Only the lines from the one containing "setattr(scene.view_settings, path, value)" through the one containing "scene.view_settings.keyframe_insert(path, frame=frame(t))" are to be copied, exactly and with both ends kept.

———

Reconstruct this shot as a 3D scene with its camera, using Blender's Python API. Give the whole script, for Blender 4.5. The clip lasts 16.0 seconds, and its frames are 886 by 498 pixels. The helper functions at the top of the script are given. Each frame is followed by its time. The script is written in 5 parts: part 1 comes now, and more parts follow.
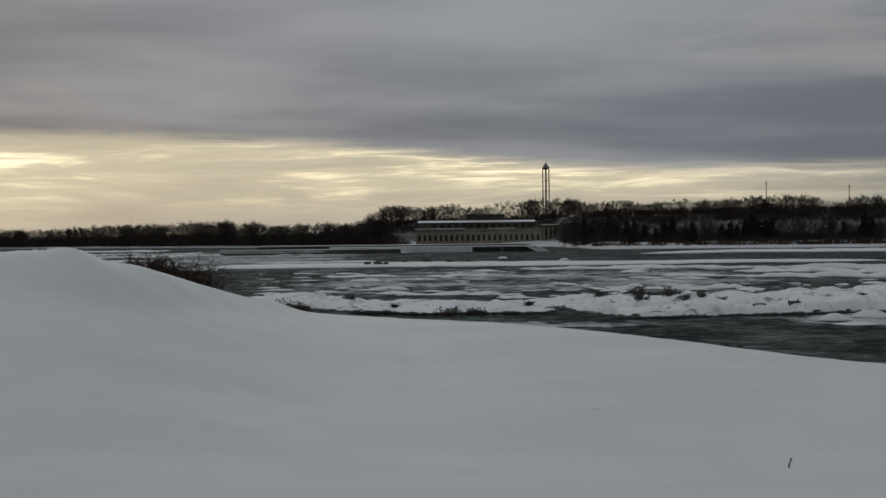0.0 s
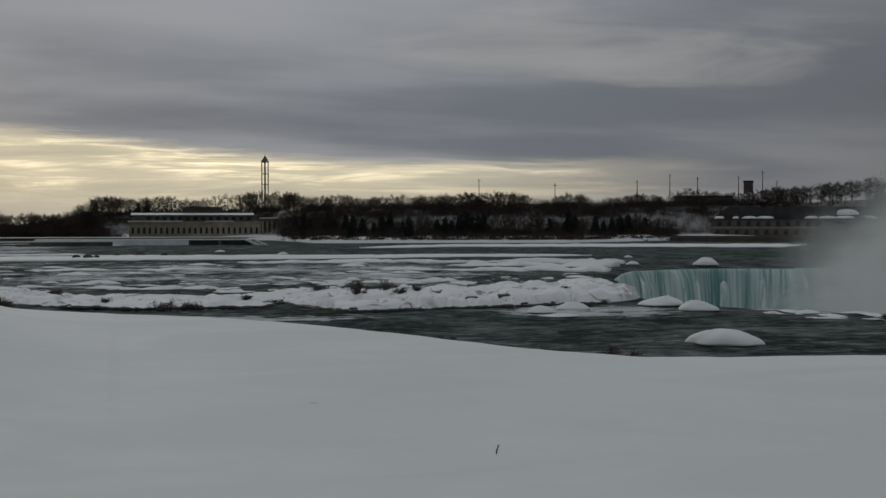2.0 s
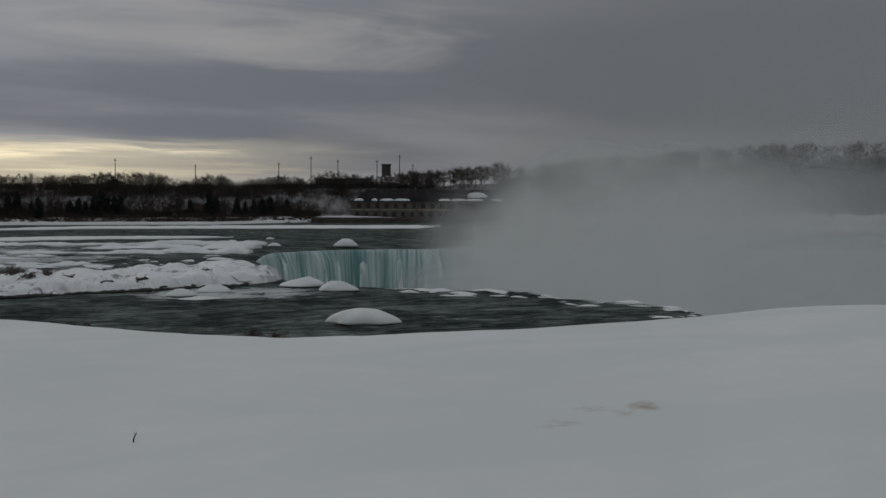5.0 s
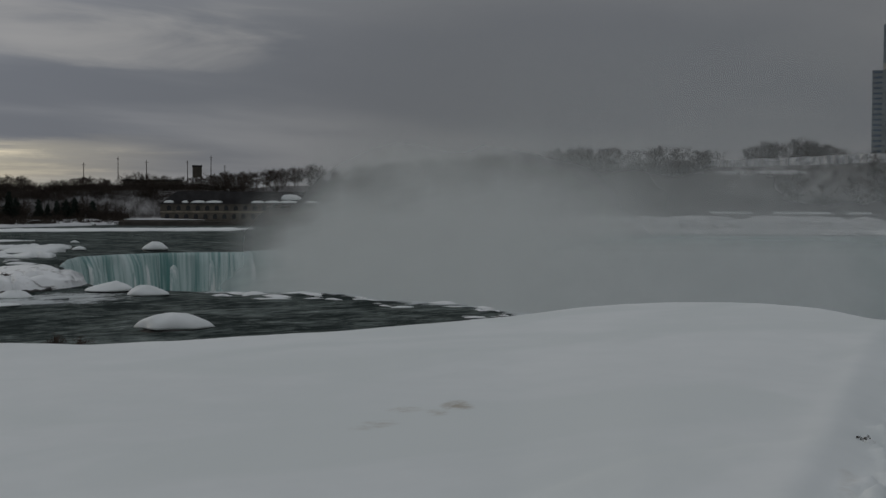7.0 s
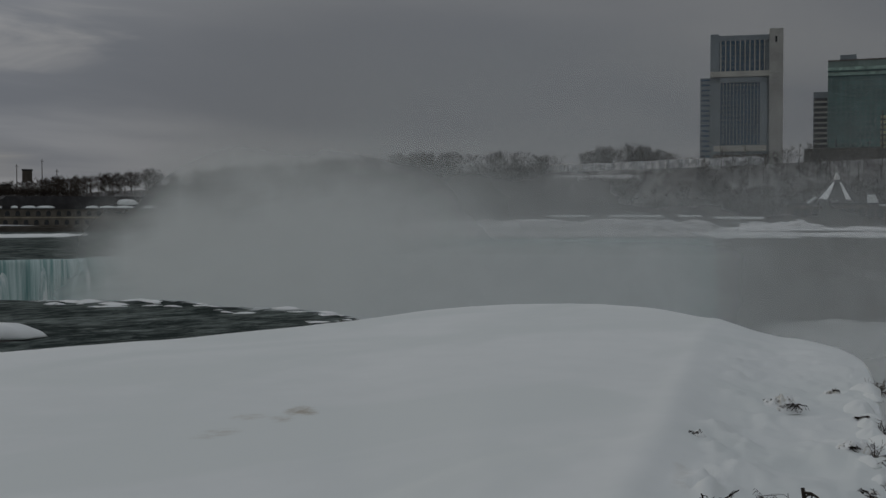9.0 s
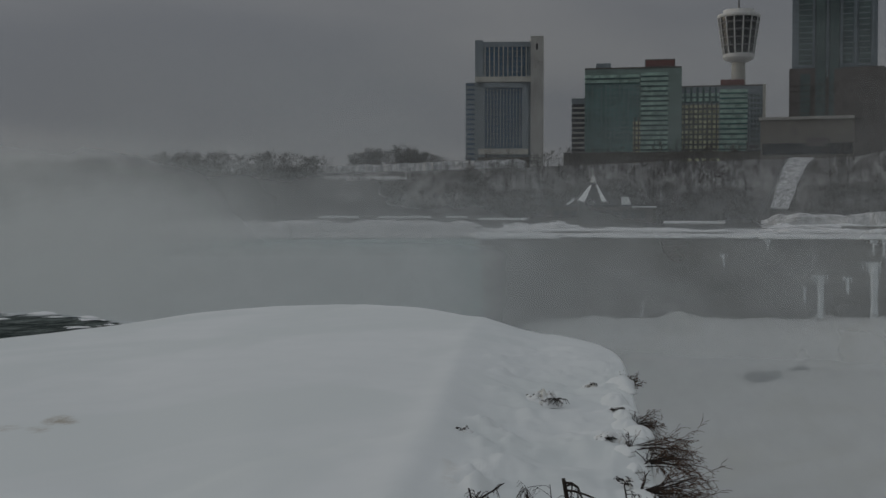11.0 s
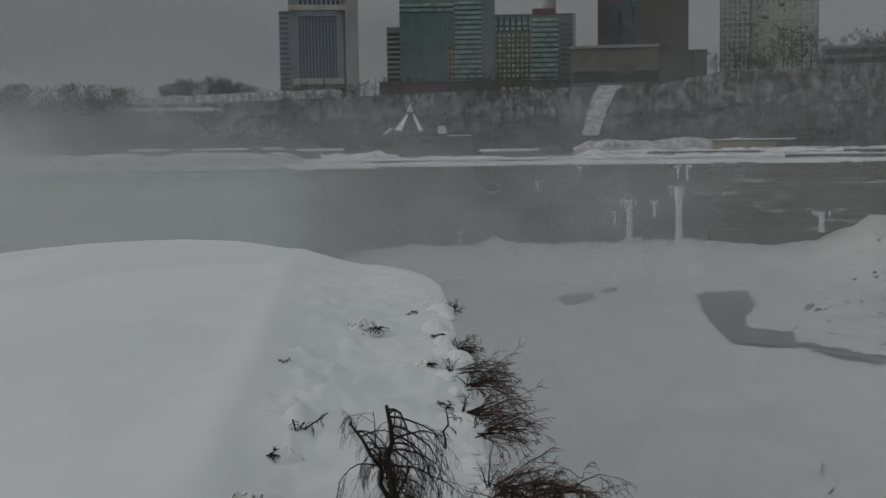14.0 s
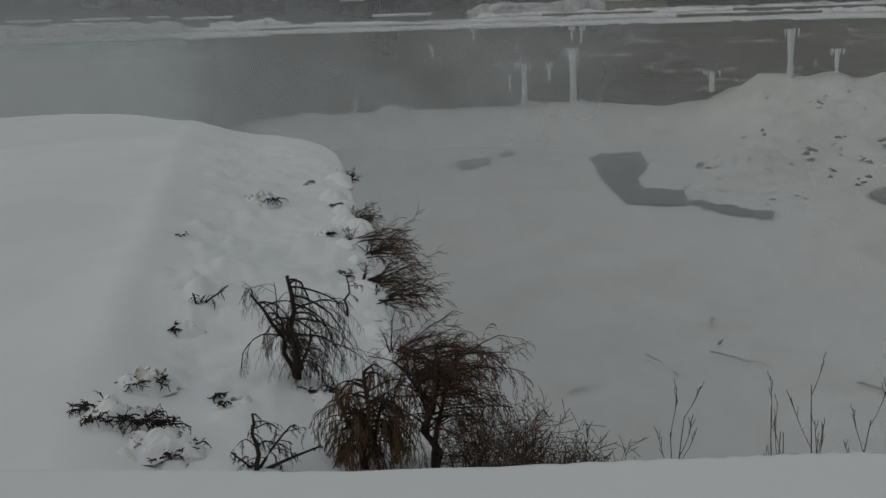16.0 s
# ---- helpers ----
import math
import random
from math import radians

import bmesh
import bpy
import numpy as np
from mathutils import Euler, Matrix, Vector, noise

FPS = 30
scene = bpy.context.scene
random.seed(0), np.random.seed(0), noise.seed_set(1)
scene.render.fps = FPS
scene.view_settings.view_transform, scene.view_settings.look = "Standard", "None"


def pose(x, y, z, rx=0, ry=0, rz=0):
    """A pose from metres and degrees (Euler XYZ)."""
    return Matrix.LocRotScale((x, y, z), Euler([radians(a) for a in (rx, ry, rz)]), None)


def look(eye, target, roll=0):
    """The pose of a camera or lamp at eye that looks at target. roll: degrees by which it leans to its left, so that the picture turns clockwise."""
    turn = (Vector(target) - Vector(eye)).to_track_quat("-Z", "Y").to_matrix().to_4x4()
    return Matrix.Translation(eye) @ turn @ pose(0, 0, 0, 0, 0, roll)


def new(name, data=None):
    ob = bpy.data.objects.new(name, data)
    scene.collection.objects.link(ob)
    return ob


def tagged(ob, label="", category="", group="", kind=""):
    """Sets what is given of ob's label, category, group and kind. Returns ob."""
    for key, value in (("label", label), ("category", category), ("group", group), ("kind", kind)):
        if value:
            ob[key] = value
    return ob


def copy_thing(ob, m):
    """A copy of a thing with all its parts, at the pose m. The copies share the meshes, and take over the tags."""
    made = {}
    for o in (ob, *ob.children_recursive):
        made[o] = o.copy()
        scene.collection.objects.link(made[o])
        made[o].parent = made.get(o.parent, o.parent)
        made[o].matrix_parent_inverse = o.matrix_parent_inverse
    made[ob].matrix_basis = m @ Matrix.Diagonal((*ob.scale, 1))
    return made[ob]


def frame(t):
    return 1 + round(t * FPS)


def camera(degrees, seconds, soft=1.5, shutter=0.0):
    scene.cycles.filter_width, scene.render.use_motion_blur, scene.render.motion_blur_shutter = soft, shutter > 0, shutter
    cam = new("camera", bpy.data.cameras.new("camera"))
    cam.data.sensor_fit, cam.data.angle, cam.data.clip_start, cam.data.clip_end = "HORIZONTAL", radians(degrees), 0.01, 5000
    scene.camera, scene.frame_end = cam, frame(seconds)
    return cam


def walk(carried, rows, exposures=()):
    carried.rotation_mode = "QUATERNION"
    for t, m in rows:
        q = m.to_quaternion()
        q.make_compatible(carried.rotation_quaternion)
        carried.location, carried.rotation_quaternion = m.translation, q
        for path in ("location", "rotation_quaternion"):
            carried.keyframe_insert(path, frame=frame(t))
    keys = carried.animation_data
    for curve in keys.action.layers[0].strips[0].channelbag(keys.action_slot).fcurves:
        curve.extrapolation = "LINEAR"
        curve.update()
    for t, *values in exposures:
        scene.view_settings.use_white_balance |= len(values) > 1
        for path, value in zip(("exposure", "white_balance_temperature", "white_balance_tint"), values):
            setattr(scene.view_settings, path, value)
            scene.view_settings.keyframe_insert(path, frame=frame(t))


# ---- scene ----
# The eye stands on a snowy bluff 10.3 m above the upper river (z = 0) and turns to the right.
# Azimuths are in degrees to the right of the first view.
EYE = 10.3
cam = camera(41.47, 16.0, 1.5)
TURNS = [  # seconds, azimuth, pitch, lean to the right
    (0, -0.01, -0.90, 0.65),
    (0.5, 2.95, -1.09, 0.36),
    (1, 6.52, -1.29, 0.06),
    (1.5, 10.26, -1.13, -0.22),
    (2, 13.68, -1.28, 0.05),
    (2.5, 17.32, -1.58, 0.16),
    (3, 20.89, -2.23, 0.10),
    (3.5, 24.27, -2.44, -0.04),
    (4, 27.55, -2.52, -0.13),
    (4.2, 28.32, -2.52, -0.13),
    (6.3, 36.52, -1.77, -0.26),
    (6.5, 37.57, -1.88, -0.26),
    (7, 40.14, -2.03, -0.16),
    (7.5, 41.71, -1.99, -0.08),
    (8, 42.93, -1.77, -0.05),
    (8.5, 45.12, -1.83, 0.13),
    (9, 47.82, -1.82, 0.07),
    (9.5, 50.98, -2.02, -0.24),
    (10, 54.36, -2.21, -0.22),
    (10.2, 55.46, -2.09, -0.22),
    (12.3, 62.88, -2.26, 0.30),
    (12.5, 63.23, -2.42, 0.33),
    (13, 64.02, -2.68, 1.12),
    (13.5, 65.77, -3.51, 1.00),
    (14, 67.91, -5.24, 0.83),
    (14.5, 69.77, -6.69, 0.74),
    (15, 71.35, -8.15, 1.11),
    (15.5, 72.28, -9.92, 1.34),
    (16, 72.80, -11.83, 1.77),
]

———

Response for this exercise>
            setattr(scene.view_settings, path, value)
            scene.view_settings.keyframe_insert(path, frame=frame(t))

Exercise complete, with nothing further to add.